08-05-2013 04:25 PM

hi i have two columns

col1 col2

---- -------

29.75 0.30

14.85 0.14

76.15 0.76

43.65 0.43

22.55 0.23

i have millions of rows like this. when i tried to create 2 diff datasets one that matches and the other one non matching values, i am not getting the correct datas in non-matching. non matching has both matching as well as non-matching. How can i get the corrct datas?

Thank you

Lakshmi

08-05-2013 04:42 PM

What code are using to determine if they match? And provide some examples of the match/nomatch returning incorrect results.
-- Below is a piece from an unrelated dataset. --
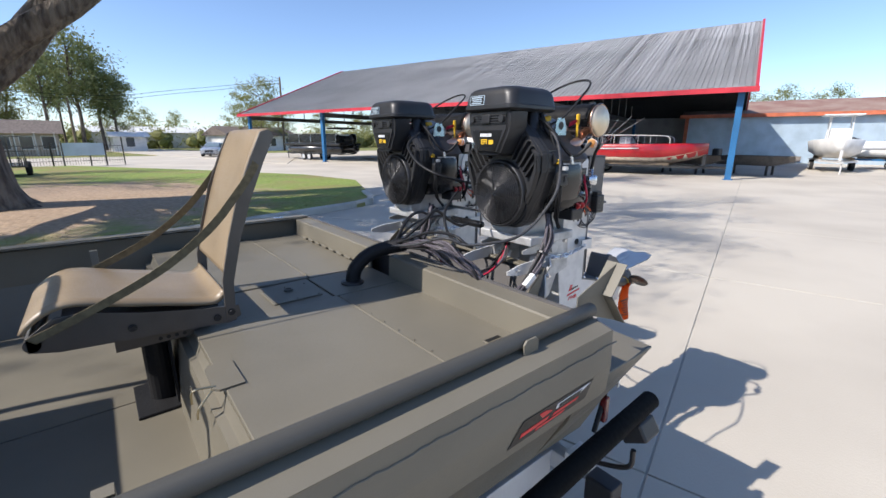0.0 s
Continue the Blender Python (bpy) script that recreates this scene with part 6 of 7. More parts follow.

From you example data I'm guessing that you have rounded and not rounded values and possible comparing percents to decimal near-equivalents. If that is the case you'll probable need some more comprehensive rules other than equal/ not equal to meet your matching criteria.

08-06-2013 02:05 AM

At a guess it looks like your col1 represents a percentage (not just amounts with a percentage format). Hence to find the matches you need to multiply col2 by 100 (or divide col1 by 100 - but for rounding reasons multiply col1).

You may find that there are still rounding issues in your data so you may also need to round before comparing or accept a difference of <.01 as denoting equal.

In its simplest form

data equal (where (col1 = 100 * col2))

unequal (where (col1 <> 100 * col2))

;

Set have ;

run ;

I would suggest a more robust version to test the differences

data equal (where (test = 0))

unequal (where (test > 0))

;

Set have ;

test = ABS (col1 - 100 * col2) ;

run ;

Then test the unequal differences ;

Proc univariate

data = unequal ;

var test ;

run ;

This should give you enough information to set a minimum value for test for which you will accept inequality.

(ie change the condition test = 0 to test > .05 etc)

Richard